Hindistan'ın Sömürgeleştirilmesinin Ekonomik Boyutları

İngiltere'nin Hindistan'ı sömürgeleştirmesinin en belirgin etkilerinden biri, Hindistan'ın ekonomik kaynaklarının İngiltere'ye aktarılmasıdır. İngiltere, Hindistan'dan hammadde, gıda, pamuk, ipek, baharat gibi değerli ürünleri alırken, Hindistan'da İngilizlerin yerleşik olduğu fabrikalar kuruldu. Bu fabrikalarda üretilen ürünler, dünya pazarlarında satılmak üzere Avrupa'ya gönderiliyordu. Hindistan, İngiltere için büyük bir hammadde kaynağı, ucuz iş gücü ve bir pazar haline gelmiştir.

İngiltere'nin Hindistan'ı sömürgeleştirme süreci, Hindistan'ın yerel sanayisinin çökmesine neden olmuş, geleneksel el sanatları ve tekstil endüstrileri büyük zararlar görmüştür. Bu, Hindistan halkının ekonomik durumunu oldukça zorlaştırmıştır. Ayrıca, İngiltere'nin uyguladığı vergi politikaları, yerel halkın geçim kaynaklarını daha da tehdit etmiştir. Birçok çiftçi, ekim yapmak için gerekli olan toprakları kaybetmiş ve borçlanmış, bu da kıtlıkların ve açlıkların artmasına yol açmıştır.

Hindistan'da Sosyal ve Kültürel Değişimler

İngiltere'nin Hindistan'daki varlığı, sadece ekonomik değil, aynı zamanda sosyal ve kültürel düzeyde de önemli değişimlere yol açmıştır. Hindistan'da İngiltere'nin etkisiyle batı tarzı eğitim, hukuk ve yönetim sistemleri uygulanmaya başlanmış, bu da Hindistan'da bir aydın sınıfının oluşmasına zemin hazırlamıştır. Bu sınıf, zamanla Hindistan'da bağımsızlık hareketlerinin öncüsü haline gelmiştir.

Ancak, İngiltere'nin Hindistan'a dayattığı kültürel değerler, Hindistan'ın geleneksel yapısına da zarar vermiştir. İngilizler, Hindistan'ın dini ve kültürel çeşitliliğini hiçe sayarak, kendi dilini ve yaşam tarzını egemen kılmaya çalışmışlardır.
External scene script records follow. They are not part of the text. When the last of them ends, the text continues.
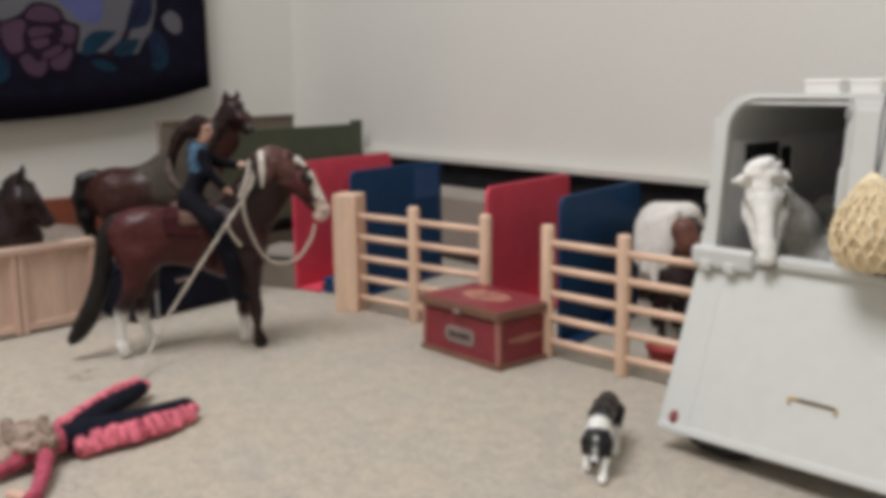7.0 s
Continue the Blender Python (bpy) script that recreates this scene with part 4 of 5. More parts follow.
    c.limb((0.0849, -0.0170, 0.0430), (0.0858, -0.0170, 0.0351), 0.0071, 0.0048, DARKCOAT, 1.00)
    c.limb((0.0858, -0.0170, 0.0351), (0.0863, -0.0170, 0.0153), 0.0048, 0.0042, DARKCOAT, 1.00)
    c.limb((0.0863, -0.0170, 0.0153), (0.0873, -0.0170, 0.0099), 0.0042, 0.0054, DARKCOAT, 1.00)
    c.limb((0.0873, -0.0170, 0.0113), (0.0884, -0.0170, 0.0059), 0.0048, 0.0054, DARKCOAT, 1.00)
    c.limb((0.0883, -0.0170, 0.0064), (0.0901, -0.0170, 0.0069), 0.0060, 0.0065, BLACKHAIR, 1.00)
    c.limb((0.0726, 0.0100, 0.0893), (0.0734, 0.0100, 0.0509), 0.0137, 0.0065, DARKCOAT, 0.85, flesh=True)
    c.limb((0.0734, 0.0100, 0.0509), (0.0729, 0.0100, 0.0416), 0.0077, 0.0065, DARKCOAT, 1.00)
    c.limb((0.0729, 0.0100, 0.0416), (0.0726, 0.0100, 0.0343), 0.0065, 0.0048, DARKCOAT, 1.00)
    c.limb((0.0726, 0.0100, 0.0343), (0.0729, 0.0100, 0.0269), 0.0048, 0.0045, DARKCOAT, 1.00)
    c.limb((0.0729, 0.0100, 0.0269), (0.0729, 0.0100, 0.0263), 0.0036, 0.0036, LOCKWHITE, 0.85, flesh=True)
    c.limb((0.0729, 0.0100, 0.0263), (0.0735, 0.0100, 0.0108), 0.0048, 0.0045, LOCKWHITE, 1.00)
    c.limb((0.0735, 0.0100, 0.0108), (0.0739, 0.0100, 0.0067), 0.0045, 0.0054, LOCKWHITE, 1.00)
    c.limb((0.0745, 0.0100, 0.0059), (0.0756, 0.0100, 0.0064), 0.0054, 0.0060, LOCKWHITE, 1.00)
    c.limb((-0.0377, -0.0180, 0.1111), (-0.0462, -0.0180, 0.0795), 0.0180, 0.0102, CHESTNUT, 0.85, flesh=True)
    c.limb((-0.0462, -0.0180, 0.0795), (-0.0590, -0.0180, 0.0578), 0.0106, 0.0072, DARKCOAT, 1.00)
    c.limb((-0.0590, -0.0180, 0.0578), (-0.0605, -0.0180, 0.0516), 0.0072, 0.0060, DARKCOAT, 1.00)
    c.limb((-0.0607, -0.0180, 0.0516), (-0.0610, -0.0180, 0.0466), 0.0065, 0.0057, DARKCOAT, 1.00)
    c.limb((-0.0610, -0.0180, 0.0466), (-0.0611, -0.0180, 0.0454), 0.0048, 0.0048, LOCKWHITE, 0.85, flesh=True)
    c.limb((-0.0611, -0.0180, 0.0454), (-0.0618, -0.0180, 0.0164), 0.0052, 0.0044, LOCKWHITE, 1.00)
    c.limb((-0.0618, -0.0180, 0.0164), (-0.0609, -0.0180, 0.0125), 0.0044, 0.0052, LOCKWHITE, 1.00)
    c.limb((-0.0605, -0.0180, 0.0112), (-0.0591, -0.0180, 0.0069), 0.0052, 0.0058, LOCKWHITE, 1.00)
    c.limb((-0.0358, 0.0170, 0.1047), (-0.0335, 0.0170, 0.0738), 0.0179, 0.0113, DARKCOAT, 0.85, flesh=True)
    c.limb((-0.0335, 0.0170, 0.0738), (-0.0409, 0.0170, 0.0510), 0.0106, 0.0068, DARKCOAT, 1.00)
    c.limb((-0.0409, 0.0170, 0.0510), (-0.0413, 0.0170, 0.0445), 0.0077, 0.0065, DARKCOAT, 1.00)
    c.limb((-0.0413, 0.0170, 0.0445), (-0.0399, 0.0170, 0.0379), 0.0065, 0.0054, DARKCOAT, 1.00)
    c.limb((-0.0399, 0.0170, 0.0379), (-0.0394, 0.0170, 0.0365), 0.0048, 0.0048, LOCKWHITE, 0.85, flesh=True)
    c.limb((-0.0394, 0.0170, 0.0365), (-0.0330, 0.0170, 0.0137), 0.0052, 0.0044, LOCKWHITE, 1.00)
    c.limb((-0.0330, 0.0170, 0.0137), (-0.0308, 0.0170, 0.0103), 0.0044, 0.0052, LOCKWHITE, 1.00)
    c.limb((-0.0303, 0.0170, 0.0096), (-0.0275, 0.0170, 0.0069), 0.0052, 0.0058, LOCKWHITE, 1.00)
    # mane: dark at the withers, russet towards the poll, one white lock, a pale forelock
    crest = spline([(0.0669, 0.0000, 0.1666), (0.0803, 0.0000, 0.1927), (0.0935, 0.0000, 0.2144), (0.1099, 0.0000, 0.2234), (0.1245, 0.0000, 0.2174), (0.1355, 0.0000, 0.2108)], 6)
    rnd = random.Random(4)
    for i, p in enumerate(crest[:-1]):
        c.limb(p, crest[i + 1], 0.0040, 0.0040, BLACKHAIR if i < 12 else MANEBROWN)
        for k in range(4):
            q = p.lerp(crest[i + 1], k / 4) + Vector((0, -0.001, 0.001))
            drop, sway = rnd.uniform(0.020, 0.034), rnd.uniform(-0.002, 0.006)
            tone = BLACKHAIR if i < 13 else (MANEBROWN if rnd.random() < 0.75 else BROWNHAIR)
            out = 0.0125 if i < 20 else 0.0100
            c.chain([q, q + Vector((0.2 * sway, -0.65 * out, -0.25 * drop)), q + Vector((0.6 * sway, -1.05 * out, -0.65 * drop)), q + Vector((sway, -1.2 * out, -drop))], [0.0026, 0.0027, 0.0022, 0.0008], tone, flesh="hair")
    for k in range(2):
        w = 0.0013 * (k - 0.5)
        c.chain([(0.0990 + w, -0.006, 0.2215), (0.0986 + w, -0.0150, 0.2140), (0.0990 + w, -0.0185, 0.2020), (0.0986 + 0.7 * w, -0.0195, 0.1835 + 0.002 * (k % 2))], [0.0018, 0.0020, 0.0018, 0.0008], WHITECOAT, flesh="hair")
    for k in range(8):
        w = 0.0014 * (k - 3.5)
        c.chain([(0.1345, w, 0.2110), (0.1400, 1.2 * w - 0.002, 0.2125), (0.1465 + 0.001 * (k % 3), 1.6 * w - 0.005, 0.2060)], [0.0026, 0.0030, 0.0014], WHITECOAT, flesh="hair")
    # tail: a thick switch of locks, swelling before its tip
    tail_line = [(-0.0630, 0.0000, 0.1525), (-0.0718, -0.0020, 0.1385), (-0.0761, -0.0040, 0.1144), (-0.0799, -0.0050, 0.0900), (-0.0876, -0.0070, 0.0661), (-0.0980, -0.0090, 0.0448), (-0.1080, -0.0100, 0.0283), (-0.1153, -0.0100, 0.0201)]
    wide = [0.0062, 0.0070, 0.0076, 0.0082, 0.0092, 0.0104, 0.0075, 0.0015]
    c.limb(tail_line[0], tail_line[1], 0.0070, 0.0080, BLACKHAIR)
    for k in range(26):
        a, r = 2 * math.pi * k / 13, 0.45 if k < 13 else 0.85
        stop = rnd.choice((6, 7, 8, 8))
        pts = [Vector(p) + Vector((w * r * math.cos(a + 0.25 * j), 0.8 * w * r * math.sin(a + 0.25 * j), 0)) for j, (p, w) in enumerate(zip(tail_line[:stop], wide))]
        c.chain(spline(pts, 2), [0.0032] * (2 * stop - 2) + [0.0012], BLACKHAIR, flesh="hair")
    return c.build("model_horse", MAIN, "dark chestnut model horse with white socks and a blaze", "model horse", "model horses", h=0.0015, k=0.0018, painted=True)


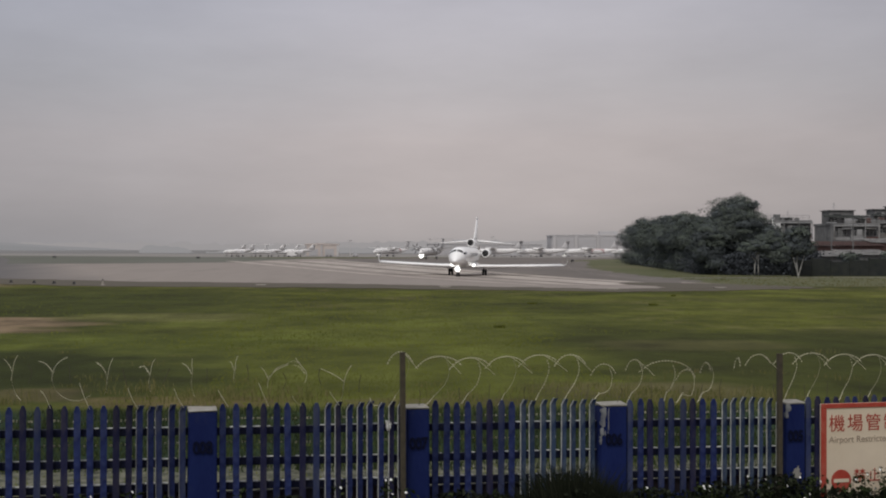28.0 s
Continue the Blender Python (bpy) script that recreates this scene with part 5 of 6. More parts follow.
# ================= trees by the service road =================
def tree(x, y, h, blobs, leaves, leaf_size, seed, bark, mat_low, mat_top, label, trunk_r=0.22, low=0.12, branches=6):
    """blobs: crown lumps (dx, dy, z, rx, ry, rz); leaves sit in and on them."""
    r = random.Random(seed)
    t = thing("tree", pose(x, y, 0), label, "tree", "trees by the service road")
    bm = bmesh.new()
    top = Vector((r.gauss(0, .3), r.gauss(0, .3), h * .62))
    mid = Vector((r.gauss(0, .15), r.gauss(0, .1), h * .3))
    rod(bm, (0, 0, 0), mid, trunk_r, trunk_r * .75, 9)
    rod(bm, mid, top, trunk_r * .75, trunk_r * .35, 9)
    trunk = part("trunk", bm, bark, t, "", None, True)
    for i in range(branches):
        b = blobs[i % len(blobs)]
        bm = bmesh.new()
        s = mid.lerp(top, r.random())
        e = Vector((b[0] + r.gauss(0, .3), b[1] + r.gauss(0, .3), b[2] + r.gauss(0, .3)))
        k = s.lerp(e, .5) + Vector((0, 0, r.uniform(-.3, .1)))
        rod(bm, s, k, trunk_r * .4, trunk_r * .25, 7)
        rod(bm, k, e, trunk_r * .25, trunk_r * .08, 7)
        part("limb", bm, bark, trunk)
    # inner leaves get the shaded tone, outer upward ones the lit tone
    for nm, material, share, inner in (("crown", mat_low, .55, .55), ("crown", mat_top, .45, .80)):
        vs, fs, ns = [], [], []
        tot = sum(b[3] * b[5] for b in blobs)
        for b in blobs:
            n = int(leaves * share * b[3] * b[5] / tot)
            # lumps within the lump give the crown its uneven outline
            subs = []
            for i in range(24):
                d = Vector((r.gauss(0, 1), r.gauss(0, 1), r.gauss(0, 1))).normalized() * r.uniform(.35, .92)
                subs.append((d, r.uniform(.17, .46)))
            for i in range(n):
                c, q = subs[r.randrange(len(subs))]
                d = Vector((r.gauss(0, 1), r.gauss(0, 1), r.gauss(0, 1))).normalized()
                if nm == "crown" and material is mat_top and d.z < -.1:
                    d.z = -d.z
                p = c + d * q * (r.uniform(inner, 1.0) + r.expovariate(9))
                w = Vector((b[0] + p.x * b[3], b[1] + p.y * b[4], b[2] + p.z * b[5]))
                if w.z < low:
                    w.z = low + r.uniform(0, .6)
                s = leaf_size * r.uniform(.6, 1.3)
                out = (p.normalized() * .55 + d * .6 + Vector((0, 0, .12))).normalized()
                # leaves lie over one another like shingles, a little ruffled
                m = out.to_track_quat("Z", "Y").to_matrix() @ Euler((r.gauss(0, .42), r.gauss(0, .42), r.uniform(0, 6.28))).to_matrix()
                o = len(vs)
                vs += [w + m @ Vector(v) for v in ((-s, 0, 0), (0, -s * .6, s * .1), (s, 0, -s * .08), (0, s * .6, s * .1))]
                fs.append((o, o + 1, o + 2, o + 3))
                ns += [(out + m @ Vector((0, 0, .2))).normalized()] * 4
        crown = mesh_part(nm, vs, fs, material, t, "", True)
        crown.data.normals_split_custom_set_from_vertices(ns)
    return t


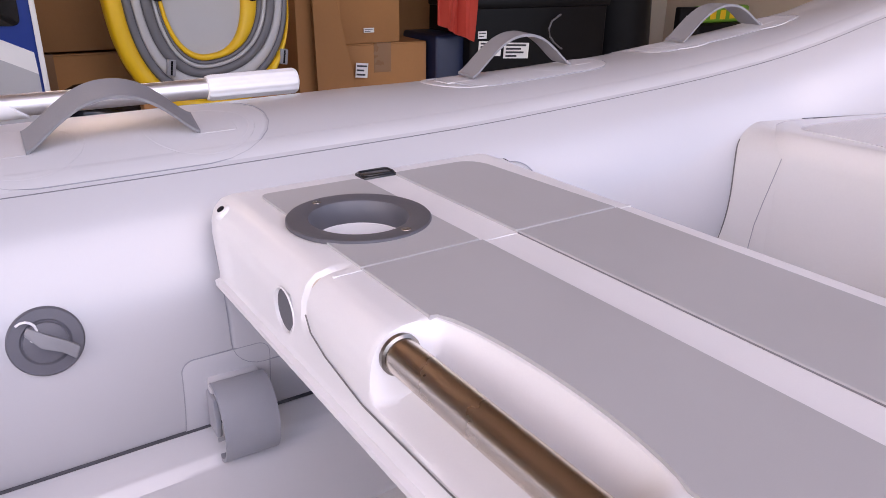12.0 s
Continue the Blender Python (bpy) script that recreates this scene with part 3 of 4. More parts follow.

Bu durum, zaman içinde Hindistan halkında büyük bir tepkiye yol açmış ve Hindistan'da bağımsızlık için verilen mücadeleyi daha da körüklemiştir.

Hindistan'ın Bağımsızlık Mücadelesi

İngiltere'nin Hindistan'ı sömürgeleştirmesi, uzun bir direniş süreciyle karşılaşmıştır. 19. yüzyılın sonlarına doğru, Hindistan'da bağımsızlık için ilk ciddi adımlar atılmaya başlanmıştır. 1885'te kurulan Hindistan Ulusal Kongresi (INC), başlangıçta İngiliz hükümetiyle işbirliği yapmak amacıyla kurulmuş olsa da, zamanla bağımsızlık mücadelesinin öncüsü haline gelmiştir.

Hindistan'daki bağımsızlık hareketinin liderlerinden Mahatma Gandhi, şiddetsiz direnişin savunucusu olarak, İngiltere'ye karşı halkın kitlesel direnişini organize etmiştir. Gandhi'nin önderliğinde gerçekleştirilen Tuz Yürüyüşü, Boykotlar ve Sivil İtaatsizlik Eylemleri, Hindistan'daki halkın İngiliz yönetimine karşı gösterdiği direnişi uluslararası alanda duyurmuş ve İngiltere'nin Hindistan'daki sömürge yönetimini zayıflatmıştır.

1947'de Hindistan, uzun süren mücadelenin ardından bağımsızlık kazanmış ve Britanya Hindistanı'nın sona erdiği bir döneme girilmiştir. Hindistan, bağımsızlığını kazanırken, ülke içinde büyük bir bölünme yaşanmış ve Hindistan, Pakistan ve Bangladeş olarak üç ayrı devlet haline gelmiştir.

Sonuç

İngiltere'nin Hindistan'ı sömürgeleştirmesi, tarihsel olarak büyük bir etkiye sahip olmuştur. Hem İngiltere hem de Hindistan için önemli sosyal, kültürel ve ekonomik değişimlere yol açan bu süreç, aynı zamanda Hindistan'daki bağımsızlık mücadelesinin temellerini atmıştır. Hindistan, 1947'de bağımsızlık kazandığında, İngiltere'nin sömürgecilik tarihindeki en büyük başarılarından biri sona ermiş oluyordu. Ancak bu sürecin yarattığı ekonomik, kültürel ve toplumsal etkiler, Hindistan'ın tarihinde ve küresel alandaki rolünde uzun yıllar devam etmiştir.